Bagikan:

JAKARTA - Menteri Kesehatan Budi Gunadi Sadikin menyatakan hampir 70 persen kematian akibat kanker di dunia terjadi di negara berkembang, termasuk Indonesia karena didiagnosis pada stadium lanjut.

“Hal ini terjadi karena dua dari tiga pasien kanker di Indonesia didiagnosis pada stadium lanjut,” katanya dalam seminar berjatuk Precision Oncology Symposium: Addressing Diagnostic Gaps in Personalized Cancer Care oleh Roche Indonesia di Jakarta,  dilanir ANTARA, Sabtu, 26 Agustus.

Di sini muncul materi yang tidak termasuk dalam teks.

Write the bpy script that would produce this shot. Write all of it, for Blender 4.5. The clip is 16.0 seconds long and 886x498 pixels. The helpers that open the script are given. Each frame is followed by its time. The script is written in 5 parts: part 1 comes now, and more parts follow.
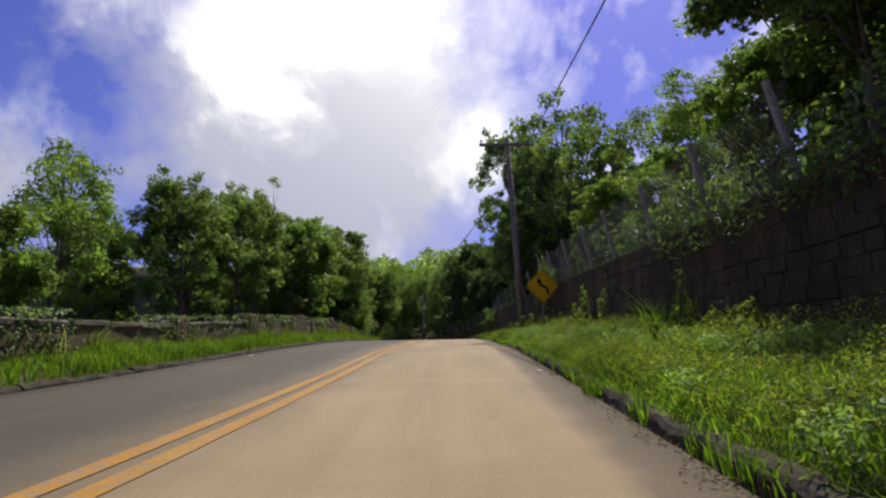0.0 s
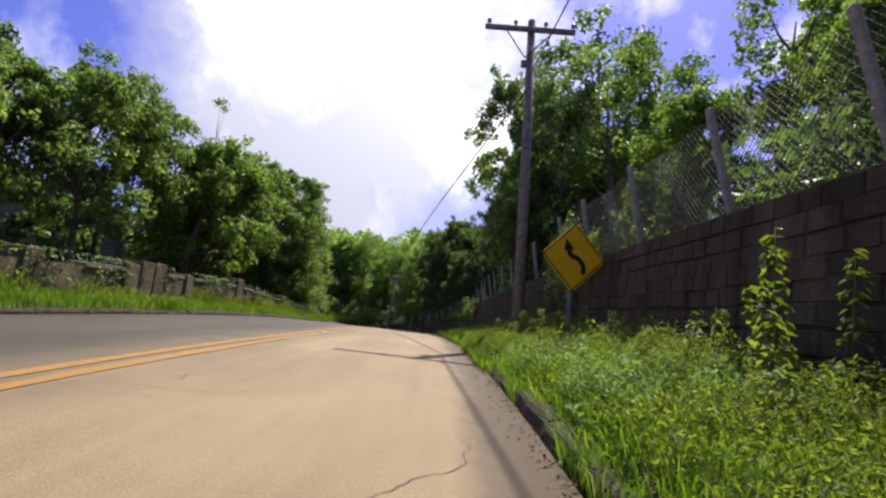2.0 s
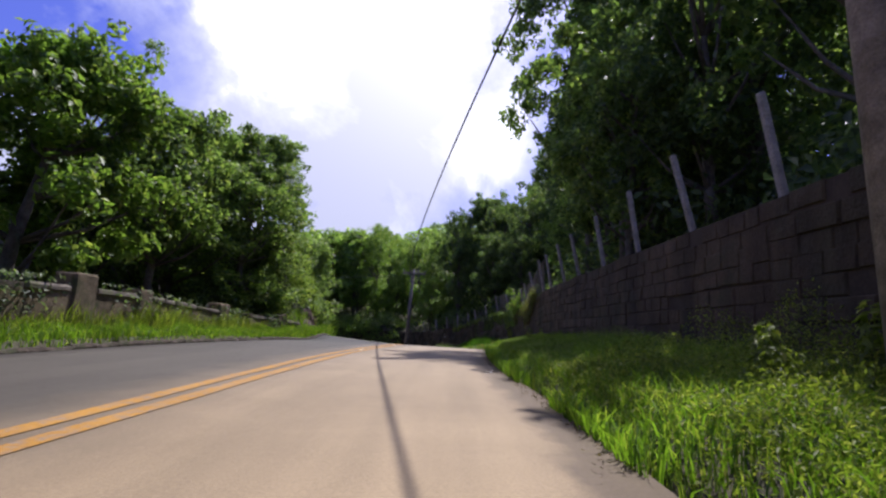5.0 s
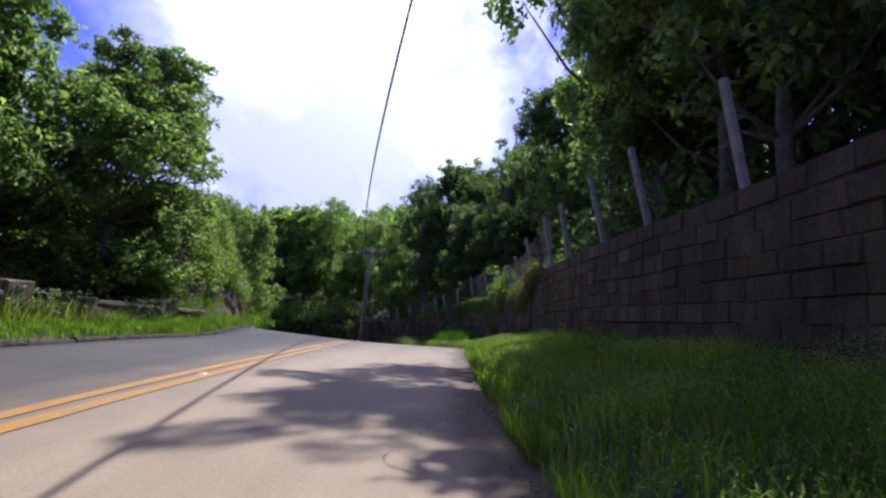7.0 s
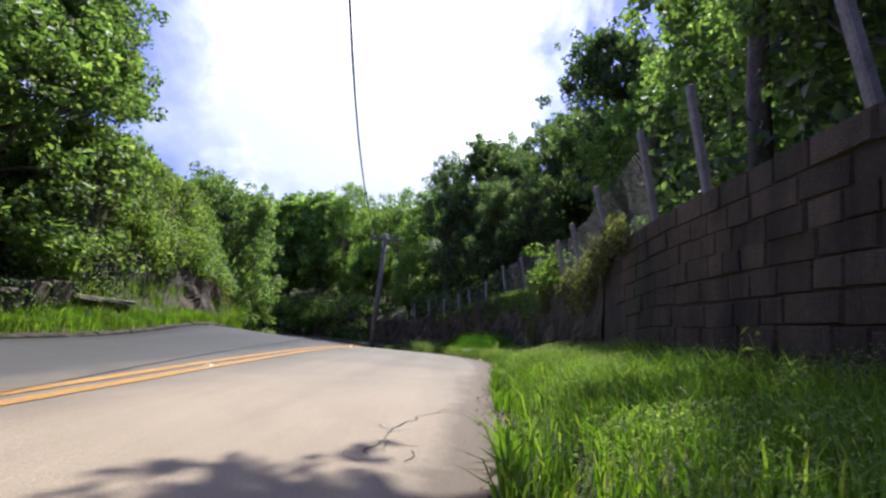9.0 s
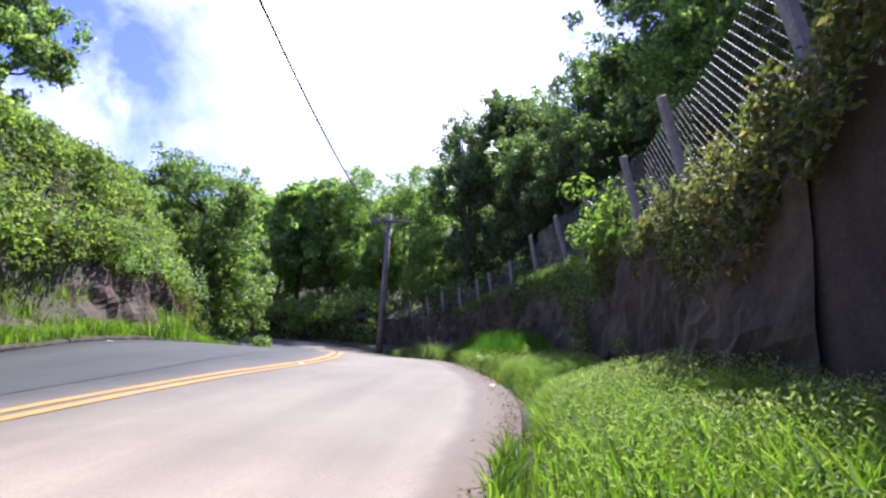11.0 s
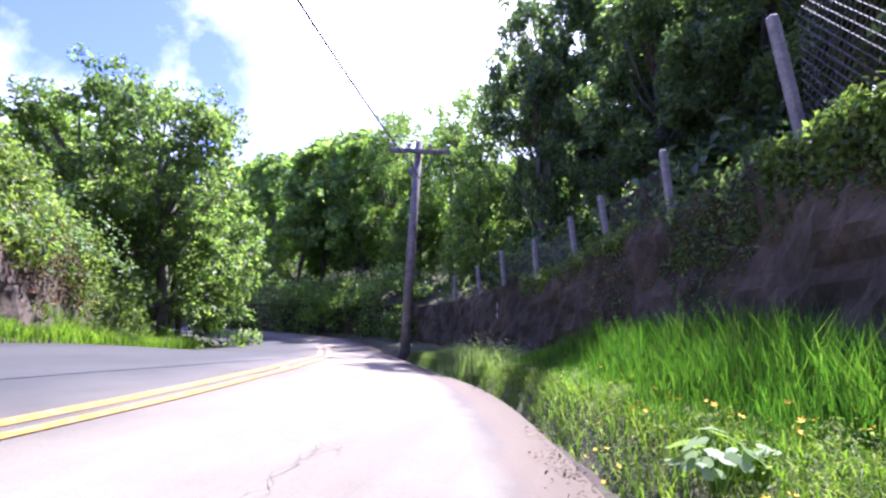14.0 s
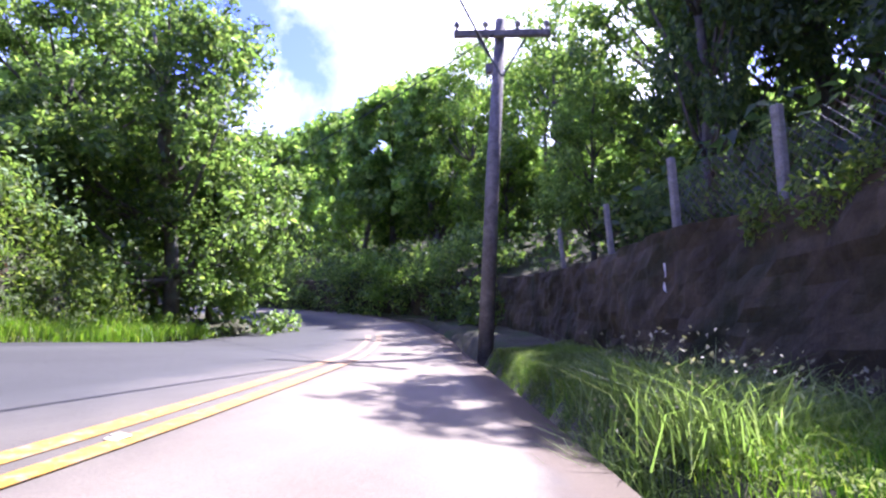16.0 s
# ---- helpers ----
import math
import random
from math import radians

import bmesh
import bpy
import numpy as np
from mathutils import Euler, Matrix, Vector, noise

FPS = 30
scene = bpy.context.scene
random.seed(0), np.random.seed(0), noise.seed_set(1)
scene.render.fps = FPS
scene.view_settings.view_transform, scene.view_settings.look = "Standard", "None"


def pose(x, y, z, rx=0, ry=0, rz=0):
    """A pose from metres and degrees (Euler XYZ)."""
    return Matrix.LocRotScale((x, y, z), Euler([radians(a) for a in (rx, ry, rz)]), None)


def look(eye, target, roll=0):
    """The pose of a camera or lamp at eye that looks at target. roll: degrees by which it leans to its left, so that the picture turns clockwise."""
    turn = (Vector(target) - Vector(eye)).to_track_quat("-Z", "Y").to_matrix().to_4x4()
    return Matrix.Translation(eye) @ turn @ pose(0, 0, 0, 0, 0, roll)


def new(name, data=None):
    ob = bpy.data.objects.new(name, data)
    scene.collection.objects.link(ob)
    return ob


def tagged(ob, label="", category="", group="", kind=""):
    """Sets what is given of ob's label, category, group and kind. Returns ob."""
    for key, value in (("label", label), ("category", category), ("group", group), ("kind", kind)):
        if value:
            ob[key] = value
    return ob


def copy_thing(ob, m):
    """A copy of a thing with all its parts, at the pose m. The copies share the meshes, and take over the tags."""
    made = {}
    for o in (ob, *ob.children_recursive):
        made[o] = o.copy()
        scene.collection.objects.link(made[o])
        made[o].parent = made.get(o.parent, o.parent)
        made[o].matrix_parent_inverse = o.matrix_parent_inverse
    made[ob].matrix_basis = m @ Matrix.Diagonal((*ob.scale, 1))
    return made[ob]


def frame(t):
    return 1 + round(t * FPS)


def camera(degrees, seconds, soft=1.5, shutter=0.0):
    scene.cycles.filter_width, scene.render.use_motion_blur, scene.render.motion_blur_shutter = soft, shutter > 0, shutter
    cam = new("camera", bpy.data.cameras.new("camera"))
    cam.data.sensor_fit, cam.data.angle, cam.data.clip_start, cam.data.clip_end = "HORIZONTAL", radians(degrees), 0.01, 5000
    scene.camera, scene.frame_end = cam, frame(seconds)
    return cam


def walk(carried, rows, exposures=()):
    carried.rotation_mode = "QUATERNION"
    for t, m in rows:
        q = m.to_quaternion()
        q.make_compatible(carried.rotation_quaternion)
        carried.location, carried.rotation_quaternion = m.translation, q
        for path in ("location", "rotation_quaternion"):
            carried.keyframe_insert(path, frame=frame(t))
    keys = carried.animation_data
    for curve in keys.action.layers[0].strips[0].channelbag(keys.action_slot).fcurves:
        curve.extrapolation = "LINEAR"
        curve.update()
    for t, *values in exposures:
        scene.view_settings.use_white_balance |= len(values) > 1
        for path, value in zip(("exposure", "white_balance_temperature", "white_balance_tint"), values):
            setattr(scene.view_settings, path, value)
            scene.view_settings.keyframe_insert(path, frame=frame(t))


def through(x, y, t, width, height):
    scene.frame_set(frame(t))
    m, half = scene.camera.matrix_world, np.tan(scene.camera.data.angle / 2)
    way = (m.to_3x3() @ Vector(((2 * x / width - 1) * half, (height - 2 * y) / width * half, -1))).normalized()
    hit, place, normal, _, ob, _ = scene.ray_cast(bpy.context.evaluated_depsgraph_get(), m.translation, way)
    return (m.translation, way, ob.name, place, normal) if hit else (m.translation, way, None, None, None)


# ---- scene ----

Padahal, Budi menuturkan, 30 persen sampai 50 persen kanker bisa diobati jika ditemukan di awal sedangkan kebanyakan pasien didiagnosis ketika sudah pada stadium akhir.

Dia menjelaskan, diagnosis kanker yang terlambat salah satunya disebabkan oleh kurangnya jumlah dokter spesialis dan alat kesehatan yang menyebabkan antrian panjang dan waktu tunggu yang lama.

“Itu menyebabkan akses ke pelayanan rujukan kanker amat terbatas,” ujar Budi.

Tak hanya itu, kemampuan tenaga kesehatan untuk mendiagnosis kanker juga belum optimal yang menyebabkan kurangnya kualitas pelayanan di rumah sakit.

Sementara itu, ia mengatakan pendekatan diagnosis kanker perlu mengikuti perkembangan teknologi terbaru karena pemeriksaan kanker berbasis genetik dapat membantu pemeriksaan kanker secara dini, akurat, dan tepat.

Pengembangan layanan precision medicine juga penting dalam mendeteksi risiko kanker secara dini, mendeteksi biomarker obat demi terapi yang presisi.

Namun upaya menanggulangi kanker secara masif dan terintegrasi memerlukan dukungan semua pihak dan peran dari organisasi profesi, swasta, dan organisasi masyarakat sebagai mitra.

“Pembangunan kesehatan nasional terus dibutuhkan untuk mencapai tujuan bersama dalam menyehatkan bangsa,” katanya.

Salah satu contoh kanker paling umum dan mematikan adalah kanker paru-paru yang bertanggung jawab atas lebih banyak kematian dibandingkan gabungan kanker payudara, kolorektal, dan prostat.

Pada diagnosis kanker paru, pengambilan sampel kini dihadapkan pada serangkaian tantangan termasuk keterbatasan ketersediaan instrumen dan kurang optimalnya integrasi antar-disiplin ilmu yang relevan.

Konsultan Patologi Anatomi di RS dr. Sardjito mengatakan Didik Setyo Heriyanto mengatakan untuk meningkatkan efisiensi penanganan kanker paru dibutuhkan kolaborasi multidisipliner sejak fase awal.

Kolaborasi multidisipliner tersebut melibatkan para ahli dari bidang paru onkologi, patologi anatomi, dan radiologi onkologi untuk memastikan akuisisi informasi yang mendalam sekaligus optimasi dalam pengambilan sampel untuk evaluasi laboratorium.

Pendekatan kolaboratif ini berpotensi mempercepat hasil pemeriksaan, mengurangi durasi yang awalnya lebih dari dua minggu menjadi lima sampai 10 hari.

“Dengan kecepatan respons yang meningkat, pasien memiliki akses dini pada terapi target seperti EGFR, ALK, dan imunoterapi PD-L1, disamping pilihan terapi konvensional lainnya,” katanya.